MARK DUPLASS: I’ve come to know a couple of older couples who have been together 60, 70 years, and they’ve been really inspirational to me through the years. I’m sort of an intense romantic and my wife is an intense romantic, and we’ve had that model, and in particular, we always think, it can’t have been easy for them. How the f—k do they stay in love and do this for 60, 70 years? Are they just turning a blind eye toward the negative? Are they accepting the negative, transcending it? Is it a generational thing where they’re just happy they didn’t get blown up in WWII? And we never could understand it. It was a wonderful mystery to us.

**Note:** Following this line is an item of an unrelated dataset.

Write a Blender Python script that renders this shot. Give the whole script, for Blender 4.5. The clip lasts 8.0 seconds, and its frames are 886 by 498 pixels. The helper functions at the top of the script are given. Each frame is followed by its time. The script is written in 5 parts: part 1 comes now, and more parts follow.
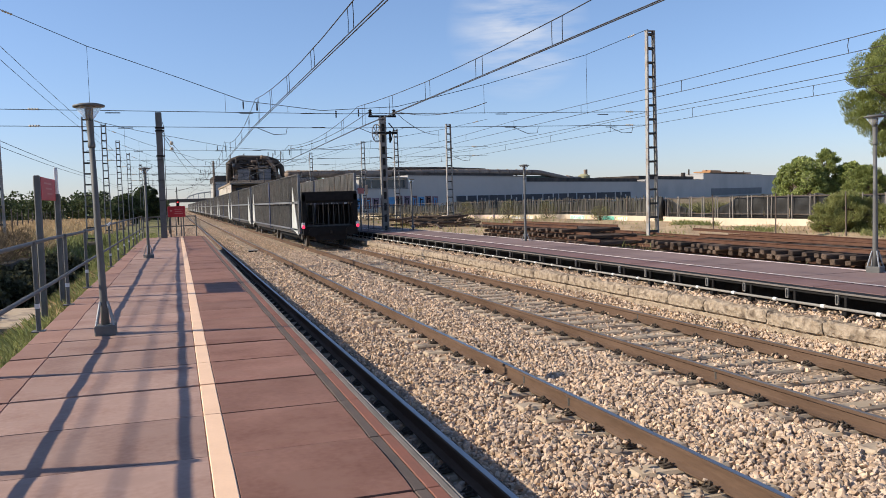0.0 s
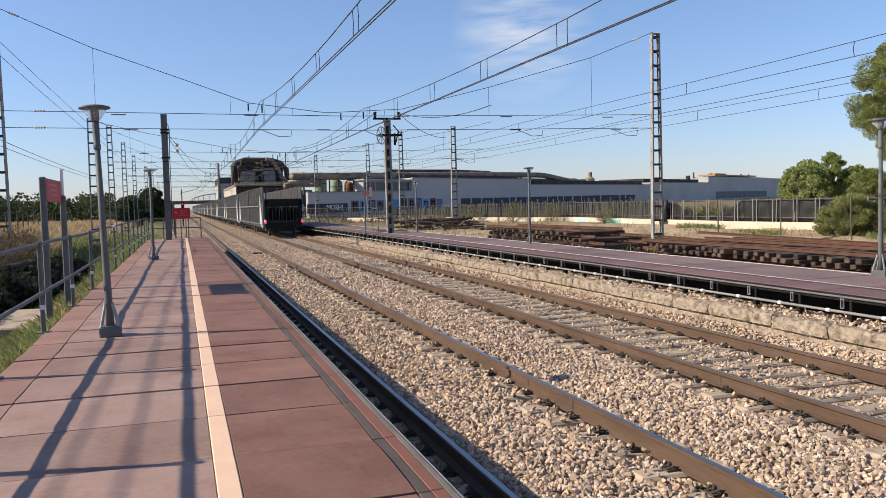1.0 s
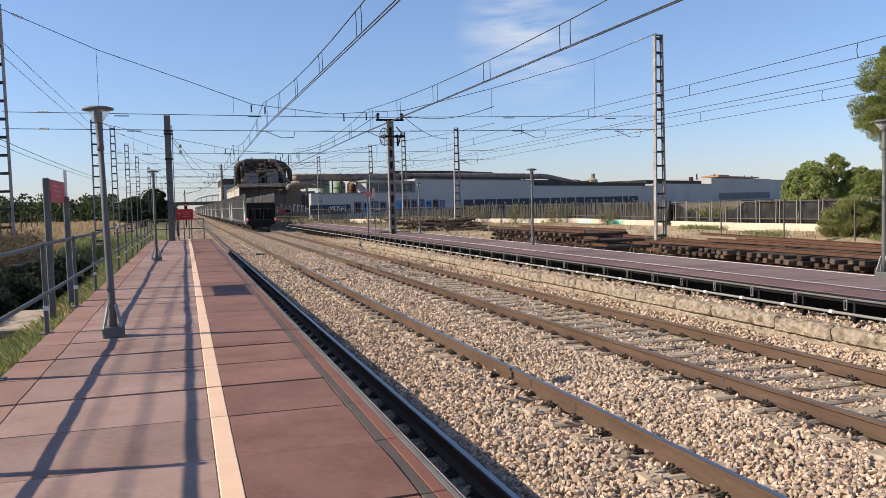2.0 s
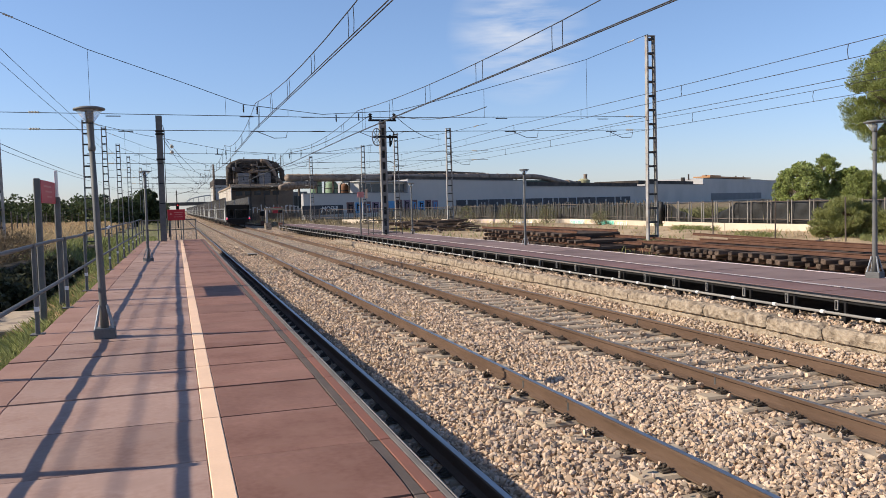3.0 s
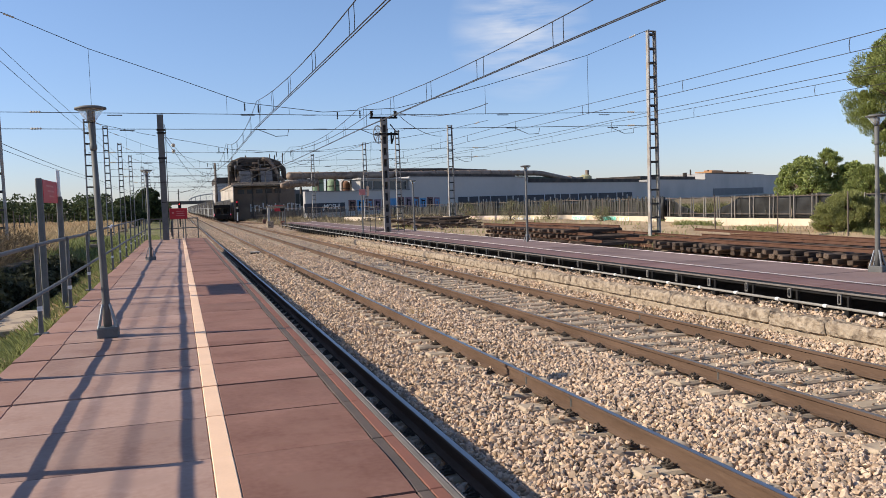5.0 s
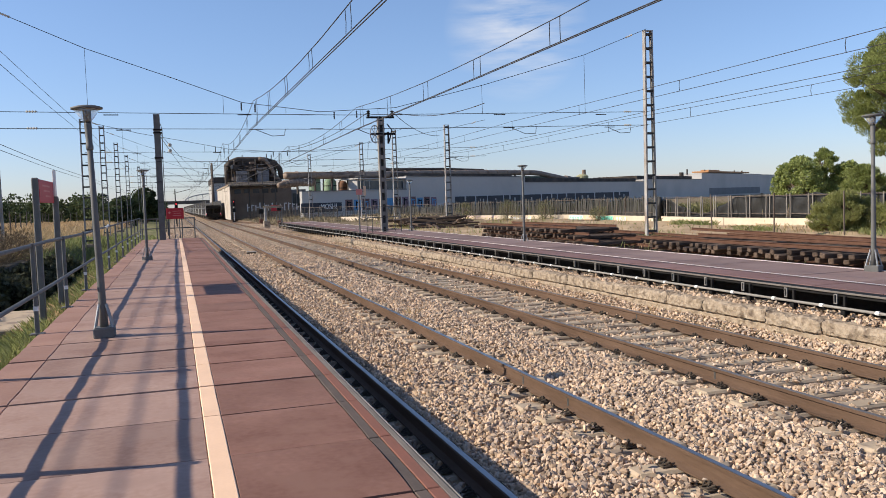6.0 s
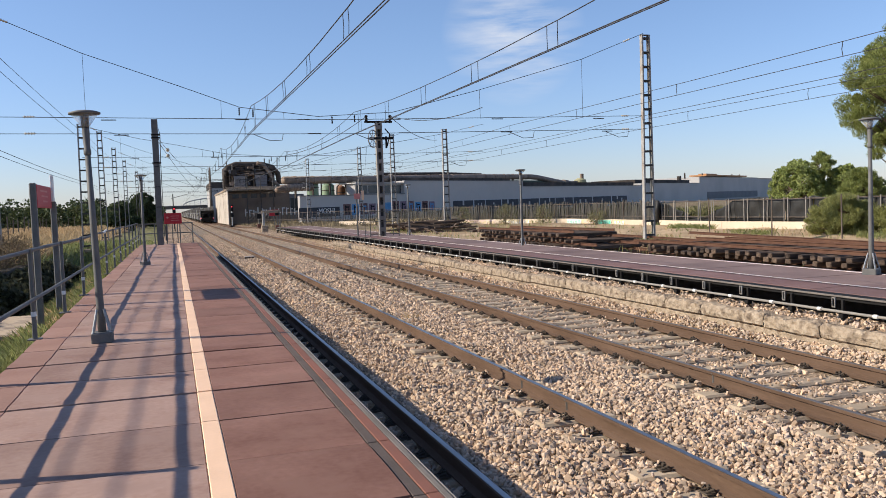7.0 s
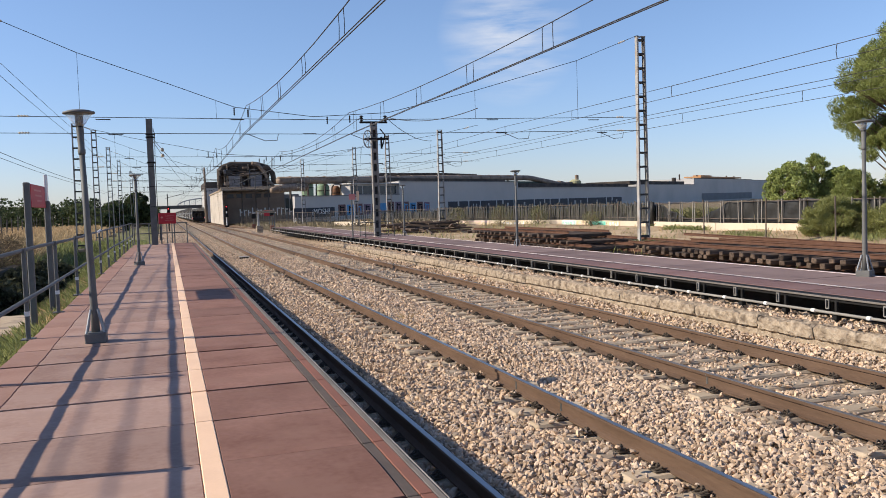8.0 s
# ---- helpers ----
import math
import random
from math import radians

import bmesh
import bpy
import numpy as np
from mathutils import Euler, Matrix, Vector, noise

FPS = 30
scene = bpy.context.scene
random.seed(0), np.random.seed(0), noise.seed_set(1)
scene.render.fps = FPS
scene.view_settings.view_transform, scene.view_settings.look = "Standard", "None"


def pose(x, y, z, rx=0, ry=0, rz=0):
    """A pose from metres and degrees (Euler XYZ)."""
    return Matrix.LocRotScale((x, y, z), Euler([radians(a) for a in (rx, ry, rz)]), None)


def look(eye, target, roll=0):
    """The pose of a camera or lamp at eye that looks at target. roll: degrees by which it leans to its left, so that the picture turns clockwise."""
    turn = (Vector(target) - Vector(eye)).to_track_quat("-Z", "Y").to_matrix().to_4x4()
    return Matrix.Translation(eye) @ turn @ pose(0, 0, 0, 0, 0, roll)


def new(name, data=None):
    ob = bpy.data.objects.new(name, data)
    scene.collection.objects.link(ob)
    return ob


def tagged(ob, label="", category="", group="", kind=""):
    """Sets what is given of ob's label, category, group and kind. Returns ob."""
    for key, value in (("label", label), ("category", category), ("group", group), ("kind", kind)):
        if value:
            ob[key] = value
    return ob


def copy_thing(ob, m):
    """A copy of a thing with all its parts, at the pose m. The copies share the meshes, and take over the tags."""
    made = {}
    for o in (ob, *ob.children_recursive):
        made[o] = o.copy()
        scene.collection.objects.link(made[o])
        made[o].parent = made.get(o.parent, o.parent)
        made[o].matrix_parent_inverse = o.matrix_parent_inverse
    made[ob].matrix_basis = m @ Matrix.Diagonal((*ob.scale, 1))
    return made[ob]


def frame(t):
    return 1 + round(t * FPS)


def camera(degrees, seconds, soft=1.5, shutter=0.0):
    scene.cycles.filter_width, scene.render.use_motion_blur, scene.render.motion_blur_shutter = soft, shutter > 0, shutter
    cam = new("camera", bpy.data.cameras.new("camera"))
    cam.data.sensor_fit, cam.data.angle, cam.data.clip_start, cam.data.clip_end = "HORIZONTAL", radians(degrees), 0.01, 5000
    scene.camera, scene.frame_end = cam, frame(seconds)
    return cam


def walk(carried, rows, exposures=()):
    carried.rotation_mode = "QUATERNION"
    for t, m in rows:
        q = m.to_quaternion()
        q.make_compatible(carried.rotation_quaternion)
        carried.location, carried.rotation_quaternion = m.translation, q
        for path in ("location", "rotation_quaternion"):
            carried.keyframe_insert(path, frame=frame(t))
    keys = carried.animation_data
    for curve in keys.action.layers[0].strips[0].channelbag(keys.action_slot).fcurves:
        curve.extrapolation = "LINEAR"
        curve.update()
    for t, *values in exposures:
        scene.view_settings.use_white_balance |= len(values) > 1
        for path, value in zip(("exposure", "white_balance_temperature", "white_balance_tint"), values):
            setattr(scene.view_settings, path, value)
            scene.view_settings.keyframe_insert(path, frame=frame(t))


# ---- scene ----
cam = camera(56.40, 8.0, soft=0.7)
EYE = (0.0, 0.0, 2.12)


def aim(yaw, pitch, lean):
    """Camera pose at the fixed eye; yaw clockwise from the line of the track, degrees."""
    y, q = radians(yaw), radians(pitch)
    way = Vector((math.sin(y) * math.cos(q), math.cos(y) * math.cos(q), math.sin(q)))
    return look(EYE, Vector(EYE) + way, lean)


walk(cam, [
    (0, aim(17.744, -3.415, -1.731)),
    (0.5, aim(17.714, -3.300, -1.684)),
    (1, aim(17.450, -3.238, -1.583)),
    (1.5, aim(17.079, -3.164, -1.549)),
    (3, aim(17.774, -3.132, -1.559)),
    (3.5, aim(17.463, -3.411, -1.561)),
    (4, aim(17.373, -3.271, -1.659)),
    (4.5, aim(17.476, -3.302, -1.864)),
    (6, aim(17.835, -3.366, -1.973)),
    (6.5, aim(17.954, -3.186, -2.113)),
    (7, aim(17.975, -3.072, -2.095)),
    (7.5, aim(18.112, -2.991, -2.004)),
    (8, aim(18.330, -3.036, -1.921)),
], exposures=[(0.0, 0.38), (8.0, 0.38)])

# ---- light ----
world = bpy.data.worlds.new("sky")
scene.world = world
world.use_nodes = True
SUN_AZ, SUN_EL = -79.0, 32.3
wn, wl = world.node_tree.nodes, world.node_tree.links
sky = wn.new("ShaderNodeTexSky")
sky.sky_type, sky.sun_disc = "NISHITA", False
sky.sun_elevation, sky.sun_rotation = radians(SUN_EL), radians(SUN_AZ % 360)
sky.air_density, sky.dust_density, sky.ozone_density = 1.0, 0.25, 4.2
wn["Background"].inputs["Strength"].default_value = 0.116
# a thin wisp of high cloud
tc = wn.new("ShaderNodeTexCoord")
mpc = wn.new("ShaderNodeMapping")
mpc.inputs["Scale"].default_value = (5, 9, 34)
wisp = wn.new("ShaderNodeTexNoise")
wisp.inputs["Scale"].default_value, wisp.inputs["Detail"].default_value, wisp.inputs["Roughness"].default_value = 1.6, 7, 0.55
wl.new(tc.outputs["Generated"], mpc.inputs["Vector"])
wl.new(mpc.outputs["Vector"], wisp.inputs["Vector"])
dist = wn.new("ShaderNodeVectorMath")
dist.operation = "DISTANCE"
dist.inputs[1].default_value = aim(23.3, 11.3, 0).to_3x3() @ Vector((0, 0, -1))
wl.new(tc.outputs["Generated"], dist.inputs[0])
near_c = wn.new("ShaderNodeMapRange")
near_c.inputs["From Min"].default_value, near_c.inputs["From Max"].default_value = 0.085, 0.01
wl.new(dist.outputs["Value"], near_c.inputs["Value"])
rise = wn.new("ShaderNodeMapRange")
rise.inputs["From Min"].default_value, rise.inputs["From Max"].default_value, rise.inputs["To Max"].default_value = 0.38, 0.68, 0.85
wl.new(wisp.outputs["Fac"], rise.inputs["Value"])
both = wn.new("ShaderNodeMath")
both.operation = "MULTIPLY"
wl.new(near_c.outputs[0], both.inputs[0])
wl.new(rise.outputs[0], both.inputs[1])
cm = wn.new("ShaderNodeMix")
cm.data_type = "RGBA"
cm.inputs[7].default_value = (5.6, 5.7, 6.0, 1)
wl.new(both.outputs[0], cm.inputs[0])
clear = wn.new("ShaderNodeMix")
clear.data_type, clear.blend_type = "RGBA", "MULTIPLY"
clear.inputs[0].default_value, clear.inputs[7].default_value = 1.0, (1.03, 0.985, 1.045, 1)
wl.new(sky.outputs["Color"], clear.inputs[6])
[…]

What I decided to do was tell a story just from my own completely uneducated perspective in a way that it might be understandable to me. Most longterm relationships have endured some kind of affair. You look throughout history, and it has happened to most people and the idea that love can persist and understanding can persist in the wake of mistakes and that someone might be able to take the mistake of their partner and understand it and turn it back into love to give back to them is so inspiring to me. And honestly, I just don’t see old people being intimate on screen. I never see it. And if you do, it’s a joke. I wanted to see what it feels like to look at true nuanced love with octogenarians.

We wanted to show a sex scene, but we didn’t want it to be exploitative in a way that’s like, “Look at 80-year-old people having sex, crazy!” And we wanted to be respectful. The rule there was, let’s just show this and shoot this exactly how we would shoot a scene in a regular romantic comedy or something like that.

MARTA CUNNINGHAM: Mark made me cry [with this script]. I’m not a crier. I read stuff all the time, and I’m like, “Oh please. So sentimental.” And I read this script, and I was a mess. I was a snotty mess [laughs]. It’s so beautiful. And then I had my husband read it and he was a snotty mess, and he’s British, so I knew it was good.

I was raised by my grandmother and my mother. My dad passed away when I was very young, and I was deeply, deeply connected to my grandmother. My mom worked as a professor and my grandmother took care of me, and I have a really special bond with her, and so for me, telling stories about elderly people is just so unique and so special because we don’t really do that. We don’t honor our elderly enough, our grandmothers and our grandfathers. We don’t tell real stories about them and make them real people. We make them butts of jokes. This doesn’t do that. It’s so elegant the way Mark wrote that.

I think marginalized communities are always one-sided events. I’m an African-American woman, so a lot of the storytelling that I grew up watching was one-sided. You get one type of story. I think sometimes our senior citizens, our people who are over 65, the same thing happens. It’s a one-note story. They’re usually the butt of jokes, or they’re someone that’s angry all the time about the young. What’s so amazing about “My Love” is I’ve never seen this story told before, ever. We get to tell a story that doesn’t get to be told.